Sustainability

Marine Carbon Dioxide Removal 101: Science, Policy & Engagement

February 26, 2026|1:00 PM AST|Past event

The ocean already absorbs roughly a quarter of annual human CO₂ emissions, acting as a major buffer against faster warming. Yet this natural sink is showing signs of strain, with accelerating ocean warming and questions about its long-term capacity prompting urgent scientific reassessment.

In late 2025, 2025 marked a pivotal shift for marine carbon dioxide removal (mCDR), moving from conceptual promise to initial real-world demonstrations and commercial signals. Companies achieved firsts such as verified ocean alkalinity enhancement credits, new regulatory permits for electrochemical systems, large offtake agreements, and expanded pilot operations. These steps signal growing technical confidence and private-sector momentum.

Policy and governance are accelerating in parallel. The United States advanced a national mCDR research strategy in 2024, backed by federal funding for projects exploring efficacy, risks, and monitoring. Internationally, reports from bodies like the IOC-UNESCO highlight critical knowledge gaps in ocean carbon dynamics and mCDR interventions, stressing the need for rigorous frameworks to evaluate ecosystem impacts and storage permanence.

Recent assessments, including a major 2026 IOC-R report launched at the Ocean Sciences Meeting, warn that without deeper understanding, humanity cannot reliably predict or enhance the ocean's role in climate stabilization. Uncertainties persist around methods like alkalinity enhancement, seaweed cultivation, and iron fertilization, where potential benefits must be balanced against risks to marine ecosystems.

Broader climate science reinforces the stakes. The IPCC and others emphasize that gigaton-scale CDR is unavoidable for net-zero pathways, with mCDR holding particular promise due to the ocean's vast storage potential. Yet current mCDR deployment remains under 0.1% of global removal efforts, underscoring the need for scaled research, responsible governance, and safeguards.

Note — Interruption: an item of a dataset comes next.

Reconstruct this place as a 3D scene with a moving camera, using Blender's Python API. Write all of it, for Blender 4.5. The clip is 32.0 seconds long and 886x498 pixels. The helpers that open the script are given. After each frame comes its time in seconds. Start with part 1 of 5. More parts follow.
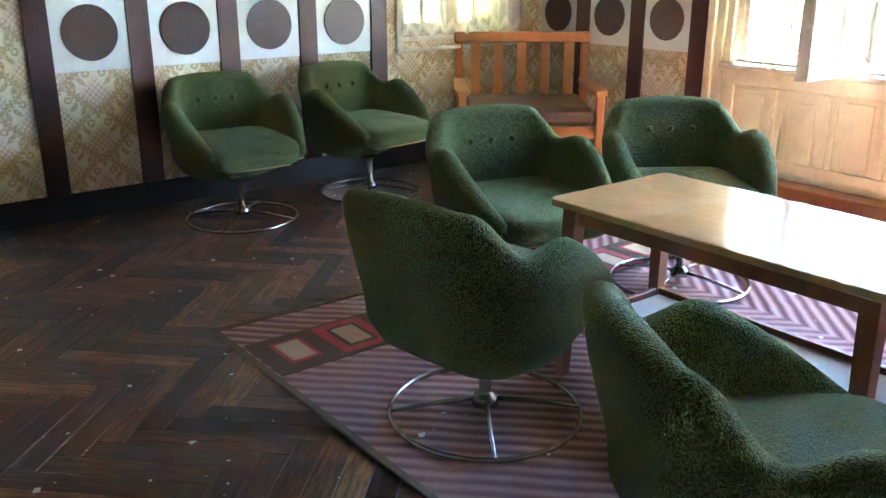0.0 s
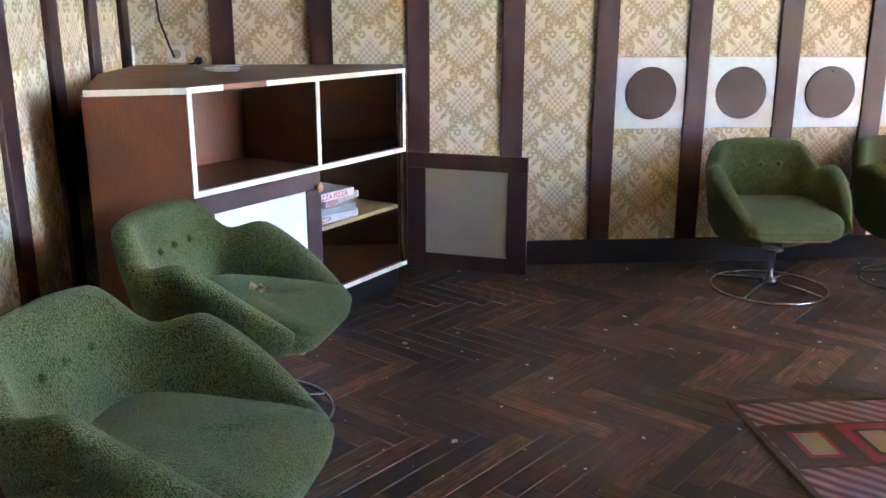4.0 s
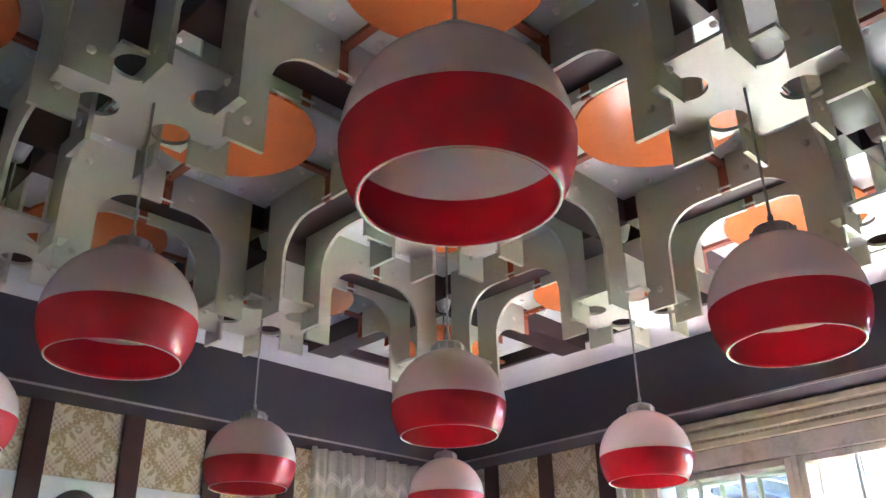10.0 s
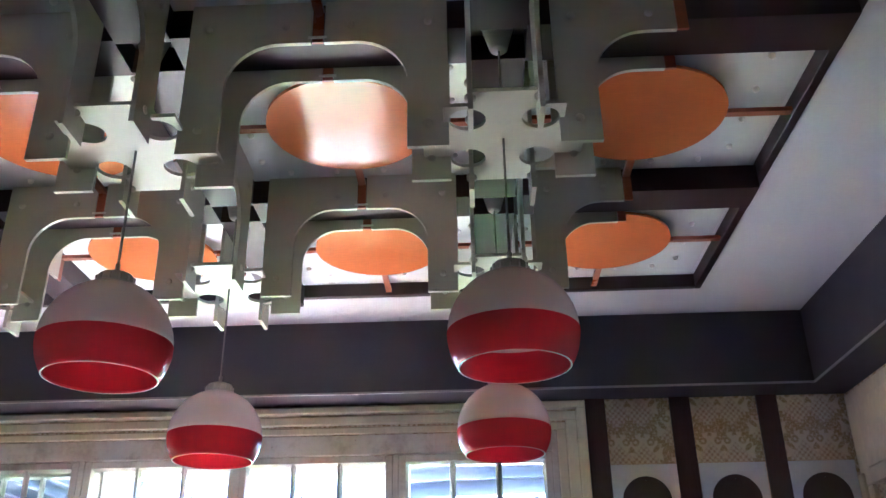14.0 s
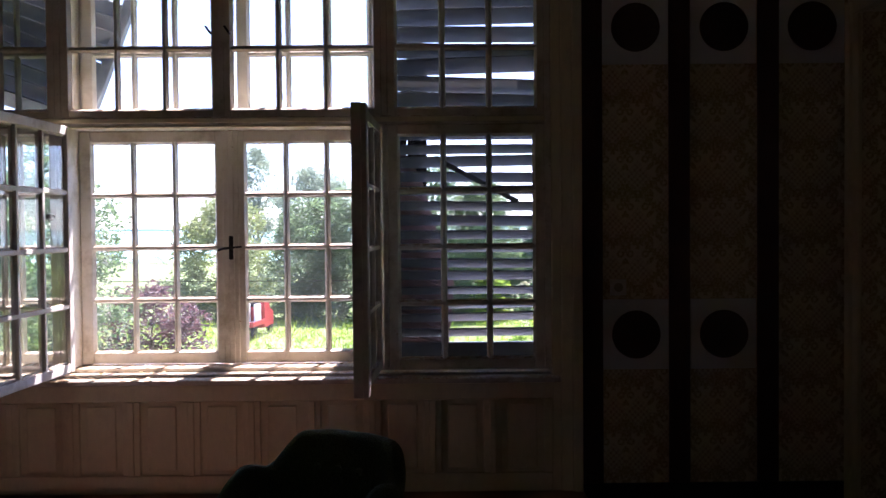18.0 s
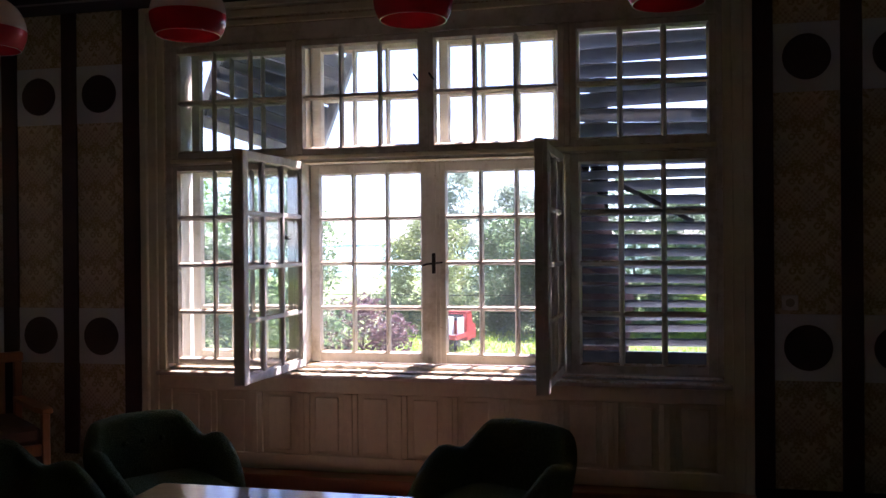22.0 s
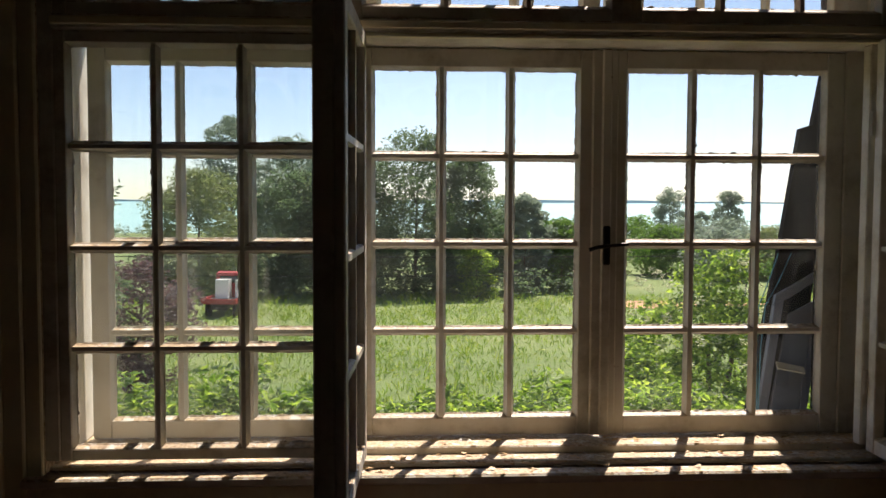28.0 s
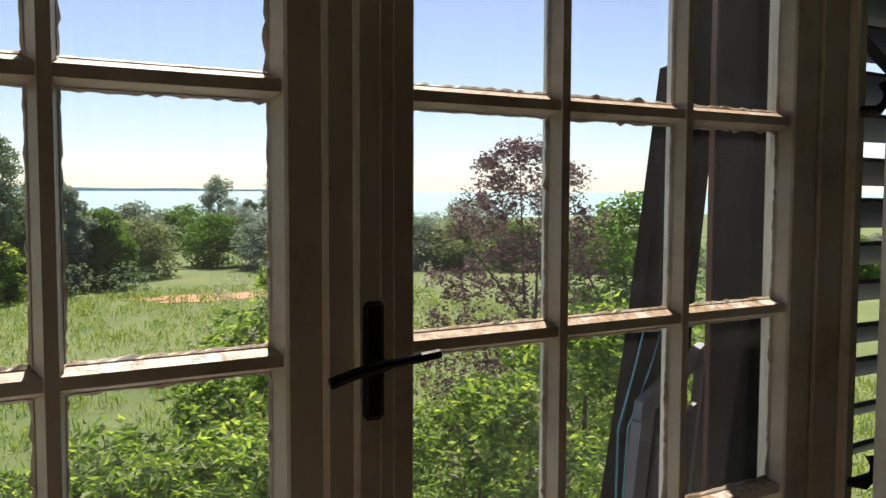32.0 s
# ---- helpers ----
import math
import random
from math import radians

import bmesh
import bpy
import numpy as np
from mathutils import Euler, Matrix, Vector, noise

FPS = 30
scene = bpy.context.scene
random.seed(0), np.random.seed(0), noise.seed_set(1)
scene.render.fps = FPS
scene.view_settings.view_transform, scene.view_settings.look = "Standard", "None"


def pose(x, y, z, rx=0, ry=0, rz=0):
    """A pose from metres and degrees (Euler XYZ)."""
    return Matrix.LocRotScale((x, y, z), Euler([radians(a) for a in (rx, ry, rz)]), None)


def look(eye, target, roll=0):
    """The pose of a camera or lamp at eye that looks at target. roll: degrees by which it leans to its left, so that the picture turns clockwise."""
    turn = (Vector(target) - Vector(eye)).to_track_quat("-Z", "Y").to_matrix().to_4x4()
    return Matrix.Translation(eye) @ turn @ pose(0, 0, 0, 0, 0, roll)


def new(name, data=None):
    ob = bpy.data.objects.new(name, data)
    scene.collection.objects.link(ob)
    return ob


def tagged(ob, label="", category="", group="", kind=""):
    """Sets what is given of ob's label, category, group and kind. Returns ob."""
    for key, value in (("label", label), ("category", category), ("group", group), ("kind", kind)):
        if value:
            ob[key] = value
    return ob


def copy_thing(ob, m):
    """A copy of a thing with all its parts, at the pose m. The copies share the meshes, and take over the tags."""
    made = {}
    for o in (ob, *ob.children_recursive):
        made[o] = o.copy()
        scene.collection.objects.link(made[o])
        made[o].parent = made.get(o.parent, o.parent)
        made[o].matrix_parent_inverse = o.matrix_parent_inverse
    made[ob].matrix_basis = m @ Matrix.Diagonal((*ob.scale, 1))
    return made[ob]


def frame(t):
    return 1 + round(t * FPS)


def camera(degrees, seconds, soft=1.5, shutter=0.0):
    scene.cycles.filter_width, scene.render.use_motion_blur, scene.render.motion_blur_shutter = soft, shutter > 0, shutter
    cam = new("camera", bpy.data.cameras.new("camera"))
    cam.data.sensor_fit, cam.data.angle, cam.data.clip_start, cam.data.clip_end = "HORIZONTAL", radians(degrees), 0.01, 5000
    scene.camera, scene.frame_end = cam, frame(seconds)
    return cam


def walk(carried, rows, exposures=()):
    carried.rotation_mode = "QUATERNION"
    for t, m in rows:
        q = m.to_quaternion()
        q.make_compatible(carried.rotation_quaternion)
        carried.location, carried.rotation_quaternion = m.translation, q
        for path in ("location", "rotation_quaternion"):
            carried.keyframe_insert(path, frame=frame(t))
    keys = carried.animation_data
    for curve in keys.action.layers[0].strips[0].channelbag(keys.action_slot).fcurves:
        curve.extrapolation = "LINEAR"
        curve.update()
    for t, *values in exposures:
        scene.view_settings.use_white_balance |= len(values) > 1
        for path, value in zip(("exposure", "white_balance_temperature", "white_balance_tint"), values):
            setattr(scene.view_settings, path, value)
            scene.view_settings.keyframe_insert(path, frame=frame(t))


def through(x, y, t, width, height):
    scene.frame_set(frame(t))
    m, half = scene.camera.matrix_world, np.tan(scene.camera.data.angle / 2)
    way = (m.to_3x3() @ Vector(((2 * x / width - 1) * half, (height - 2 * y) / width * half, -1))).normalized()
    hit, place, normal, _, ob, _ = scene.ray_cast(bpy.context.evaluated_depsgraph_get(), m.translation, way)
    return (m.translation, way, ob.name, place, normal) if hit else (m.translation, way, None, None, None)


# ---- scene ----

Communities dependent on healthy oceans—fisheries, coastal economies, Indigenous groups—face direct implications. Poorly managed mCDR could disrupt ecosystems or food webs, while effective approaches might mitigate ocean acidification and support resilience. The topic's timeliness stems from this convergence: proof-of-concept successes in 2025, mounting scientific warnings in early 2026, and policy momentum that demands informed engagement before larger-scale moves occur.